BEGIN STORED DATA

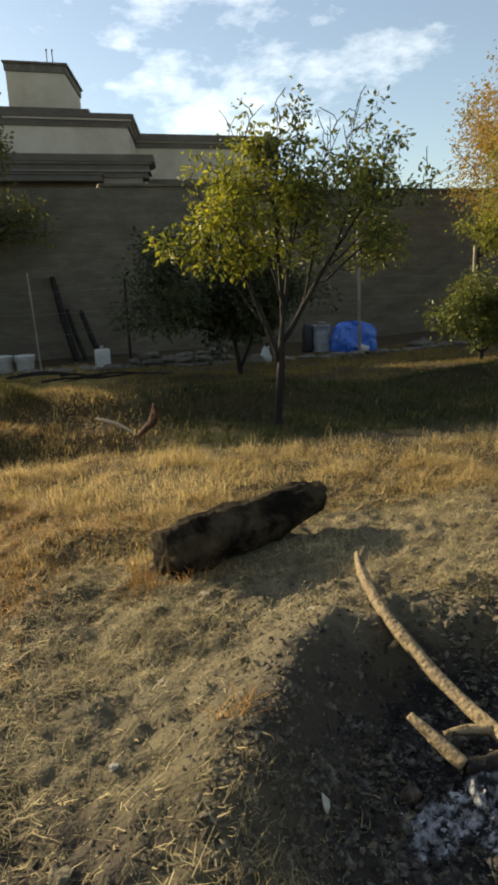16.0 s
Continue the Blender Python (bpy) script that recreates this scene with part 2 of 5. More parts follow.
CUT_WOOD = material("cut_wood", (0.04, 0.029, 0.018), (0.30, 0.225, 0.135), scale=9, detail=9, bump=1.0, bump_scale=30)
PEELED = material("peeled_pole", (0.36, 0.29, 0.195), (0.54, 0.45, 0.33), scale=8, stretch=(0.4, 1, 1), bump=0.3)
STICK_WOOD = material("barkless_stick", (0.028, 0.020, 0.012), (0.27, 0.200, 0.112), scale=24, detail=7, bump=0.9, bump_scale=50, low=0.33, high=0.50)
CHAR_WOOD = material("charred_wood", (0.012, 0.010, 0.009), (0.105, 0.074, 0.047), scale=7, detail=8, bump=0.8, bump_scale=40, low=0.42, high=0.66)
CHAR_CRUST = material("charred_crust", (0.022, 0.018, 0.015), (0.20, 0.145, 0.095), scale=16, detail=9, bump=0.9, bump_scale=60, low=0.36, high=0.64)
ORANGE_WOOD = material("burnt_orange_wood", (0.020, 0.014, 0.009), (0.33, 0.225, 0.105), scale=9, detail=9, bump=0.9, bump_scale=35, low=0.44, high=0.68)
STONE = material("field_stone", (0.072, 0.063, 0.048), (0.205, 0.182, 0.142), scale=7, detail=9, bump=0.7, bump_scale=30, each=0.25)
PALE_STONE = material("pale_stone", (0.20, 0.158, 0.104), (0.44, 0.365, 0.255), scale=12, detail=8, bump=0.6, bump_scale=40, each=0.2)
CONCRETE = material("concrete", (0.090, 0.082, 0.060), (0.165, 0.150, 0.112), scale=6, detail=9, bump=0.25, bump_scale=60)
BLUE_TARP = material("blue_tarp", (0.025, 0.12, 0.50), (0.05, 0.18, 0.60), scale=2.5, rough=0.28, bump=0.5, bump_scale=14, spec=0.6)
WHITE_PLASTIC = material("white_plastic", (0.42, 0.41, 0.37), (0.58, 0.57, 0.53), scale=6, rough=0.45, bump=0.08)
GREY_DRUM = material("grey_metal_drum", (0.20, 0.22, 0.23), (0.34, 0.35, 0.36), scale=5, rough=0.55, metal=0.3, bump=0.2)
DARK_CLOTH = material("black_plastic", (0.02, 0.02, 0.022), (0.04, 0.04, 0.042), rough=0.6, bump=0.3)
GREEN_NET = material("green_shade_net", (0.17, 0.70, 0.43), (0.26, 0.80, 0.54), scale=3, rough=0.7, bump=0.3, bump_scale=60, translucent=0.88)
GREEN_DARK_NET = material("green_net_folded", (0.004, 0.10, 0.05), (0.006, 0.15, 0.07), scale=3, rough=0.7, bump=0.3, translucent=0.3)
GREEN_PLASTIC = material("green_plastic", (0.14, 0.46, 0.10), (0.27, 0.62, 0.20), scale=9, rough=0.3, bump=0.15, spec=0.6, translucent=0.35)
RUST = material("rusty_iron", (0.06, 0.036, 0.024), (0.14, 0.08, 0.048), scale=30, rough=0.75, metal=0.35, bump=0.4)
BLACK_IRON = material("black_iron", (0.018, 0.017, 0.017), (0.05, 0.042, 0.036), scale=20, rough=0.5, metal=0.5, bump=0.25)
WEATHERED_TIMBER = material("weathered_timber", (0.18, 0.155, 0.125), (0.31, 0.28, 0.235), scale=7, stretch=(1, 1, 0.2), bump=0.6, bump_scale=30)
WIRE = material("wire", (0.16, 0.15, 0.14), (0.24, 0.22, 0.20), metal=0.6, rough=0.5, bump=0)
ASH = material("ash", (0.13, 0.13, 0.132), (0.56, 0.56, 0.57), scale=14, detail=7, rough=1.0, bump=0.7, bump_scale=90, island=0.3)
ASH_BED = material("ash_bed", (0.024, 0.023, 0.023), (0.47, 0.467, 0.472), scale=26, detail=10, rough=1.0, bump=1.0, bump_scale=110, low=0.44, high=0.62)
CHARCOAL = material("charcoal", (0.010, 0.010, 0.010), (0.035, 0.032, 0.03), scale=25, rough=0.75, bump=0.8, bump_scale=80, island=0.4)
CLOD = material("soil_clod", (0.050, 0.041, 0.027), (0.180, 0.150, 0.098), scale=14, detail=7, rough=0.95, bump=0.7, bump_scale=60, island=0.3)
BURNT_CLOD = material("burnt_soil", (0.011, 0.010, 0.009), (0.13, 0.115, 0.092), scale=14, detail=7, rough=0.95, bump=0.7, bump_scale=60, island=0.7)
WEED_MAT = material("matted_weeds", (0.11, 0.055, 0.018), (0.42, 0.245, 0.085), scale=5, detail=6, rough=0.85, bump=0, island=0.45, translucent=0.15)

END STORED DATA

§ **WRITTEN PROBLEM**
What is needed is an exact reproduction of the data, pictures excluded.

§ **TASK RESPONSE**
16.0 s
Continue the Blender Python (bpy) script that recreates this scene with part 2 of 5. More parts follow.
CUT_WOOD = material("cut_wood", (0.04, 0.029, 0.018), (0.30, 0.225, 0.135), scale=9, detail=9, bump=1.0, bump_scale=30)
PEELED = material("peeled_pole", (0.36, 0.29, 0.195), (0.54, 0.45, 0.33), scale=8, stretch=(0.4, 1, 1), bump=0.3)
STICK_WOOD = material("barkless_stick", (0.028, 0.020, 0.012), (0.27, 0.200, 0.112), scale=24, detail=7, bump=0.9, bump_scale=50, low=0.33, high=0.50)
CHAR_WOOD = material("charred_wood", (0.012, 0.010, 0.009), (0.105, 0.074, 0.047), scale=7, detail=8, bump=0.8, bump_scale=40, low=0.42, high=0.66)
CHAR_CRUST = material("charred_crust", (0.022, 0.018, 0.015), (0.20, 0.145, 0.095), scale=16, detail=9, bump=0.9, bump_scale=60, low=0.36, high=0.64)
ORANGE_WOOD = material("burnt_orange_wood", (0.020, 0.014, 0.009), (0.33, 0.225, 0.105), scale=9, detail=9, bump=0.9, bump_scale=35, low=0.44, high=0.68)
STONE = material("field_stone", (0.072, 0.063, 0.048), (0.205, 0.182, 0.142), scale=7, detail=9, bump=0.7, bump_scale=30, each=0.25)
PALE_STONE = material("pale_stone", (0.20, 0.158, 0.104), (0.44, 0.365, 0.255), scale=12, detail=8, bump=0.6, bump_scale=40, each=0.2)
CONCRETE = material("concrete", (0.090, 0.082, 0.060), (0.165, 0.150, 0.112), scale=6, detail=9, bump=0.25, bump_scale=60)
BLUE_TARP = material("blue_tarp", (0.025, 0.12, 0.50), (0.05, 0.18, 0.60), scale=2.5, rough=0.28, bump=0.5, bump_scale=14, spec=0.6)
WHITE_PLASTIC = material("white_plastic", (0.42, 0.41, 0.37), (0.58, 0.57, 0.53), scale=6, rough=0.45, bump=0.08)
GREY_DRUM = material("grey_metal_drum", (0.20, 0.22, 0.23), (0.34, 0.35, 0.36), scale=5, rough=0.55, metal=0.3, bump=0.2)
DARK_CLOTH = material("black_plastic", (0.02, 0.02, 0.022), (0.04, 0.04, 0.042), rough=0.6, bump=0.3)
GREEN_NET = material("green_shade_net", (0.17, 0.70, 0.43), (0.26, 0.80, 0.54), scale=3, rough=0.7, bump=0.3, bump_scale=60, translucent=0.88)
GREEN_DARK_NET = material("green_net_folded", (0.004, 0.10, 0.05), (0.006, 0.15, 0.07), scale=3, rough=0.7, bump=0.3, translucent=0.3)
GREEN_PLASTIC = material("green_plastic", (0.14, 0.46, 0.10), (0.27, 0.62, 0.20), scale=9, rough=0.3, bump=0.15, spec=0.6, translucent=0.35)
RUST = material("rusty_iron", (0.06, 0.036, 0.024), (0.14, 0.08, 0.048), scale=30, rough=0.75, metal=0.35, bump=0.4)
BLACK_IRON = material("black_iron", (0.018, 0.017, 0.017), (0.05, 0.042, 0.036), scale=20, rough=0.5, metal=0.5, bump=0.25)
WEATHERED_TIMBER = material("weathered_timber", (0.18, 0.155, 0.125), (0.31, 0.28, 0.235), scale=7, stretch=(1, 1, 0.2), bump=0.6, bump_scale=30)
WIRE = material("wire", (0.16, 0.15, 0.14), (0.24, 0.22, 0.20), metal=0.6, rough=0.5, bump=0)
ASH = material("ash", (0.13, 0.13, 0.132), (0.56, 0.56, 0.57), scale=14, detail=7, rough=1.0, bump=0.7, bump_scale=90, island=0.3)
ASH_BED = material("ash_bed", (0.024, 0.023, 0.023), (0.47, 0.467, 0.472), scale=26, detail=10, rough=1.0, bump=1.0, bump_scale=110, low=0.44, high=0.62)
CHARCOAL = material("charcoal", (0.010, 0.010, 0.010), (0.035, 0.032, 0.03), scale=25, rough=0.75, bump=0.8, bump_scale=80, island=0.4)
CLOD = material("soil_clod", (0.050, 0.041, 0.027), (0.180, 0.150, 0.098), scale=14, detail=7, rough=0.95, bump=0.7, bump_scale=60, island=0.3)
BURNT_CLOD = material("burnt_soil", (0.011, 0.010, 0.009), (0.13, 0.115, 0.092), scale=14, detail=7, rough=0.95, bump=0.7, bump_scale=60, island=0.7)
WEED_MAT = material("matted_weeds", (0.11, 0.055, 0.018), (0.42, 0.245, 0.085), scale=5, detail=6, rough=0.85, bump=0, island=0.45, translucent=0.15)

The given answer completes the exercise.